While these systems always comes with caveats and expectations of failure, the fact that innovation in economics and social systems continue unabated is promising. Lessons are being learned along the way.

But, the fact that teams are receiving enough money to keep supporting themselves for producing open source work for another year or two, that’s exciting. It’s all kind of slowly but surely… *working* as scale continues to grow.

Blockchains always represented a sandbox for imagining how we might organise in the 21st century and Optimism is currently a shining beacon in this domain. As with most innovation like this, the first generation of attempts are often skeuomorphic, made to mimic aspects from the old world until the medium’s native benefits changes how we do it. In Optimism, it’s explicitly aiming for a house of the economy and a house of the people/users.

I’ve often oscillated on the point of speculation in building out these systems. Some days, it is a superpower. A necessary component that sometimes draws in scrupulous actors, but still manages to build an economy that’s now worth almost $2T in 15 years. On some days, it feels vile and sinister. That only a handful of people are actually smart enough to not lose money in a system where speculation is necessary.

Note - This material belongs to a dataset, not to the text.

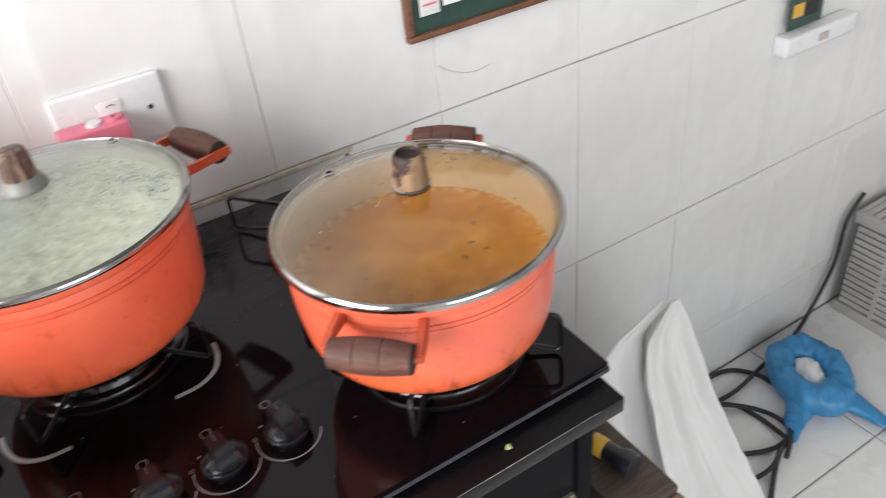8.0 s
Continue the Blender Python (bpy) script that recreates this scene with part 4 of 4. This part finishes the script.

But, over time, the undeniable power of speculation in a crypto network is that it’s a multi-party contract about the future. If a traditional legal contract attempts to ensure that it’s costly to defect within the bounds of an agreement, then a crypto network is a contract that makes it beneficial to behave collectively into the future. Underneath it all is a ledger that reduces the cost to coordinate over some domains. Even when they fail, it leaves behind coral reefs of open source cryptography, new research in economics, and the friends we made along the way.

As time goes on it drastically feels like the world needs different forms of coordination, and some day I hope we arrive there with something new like Optimism as one part of a larger set of change.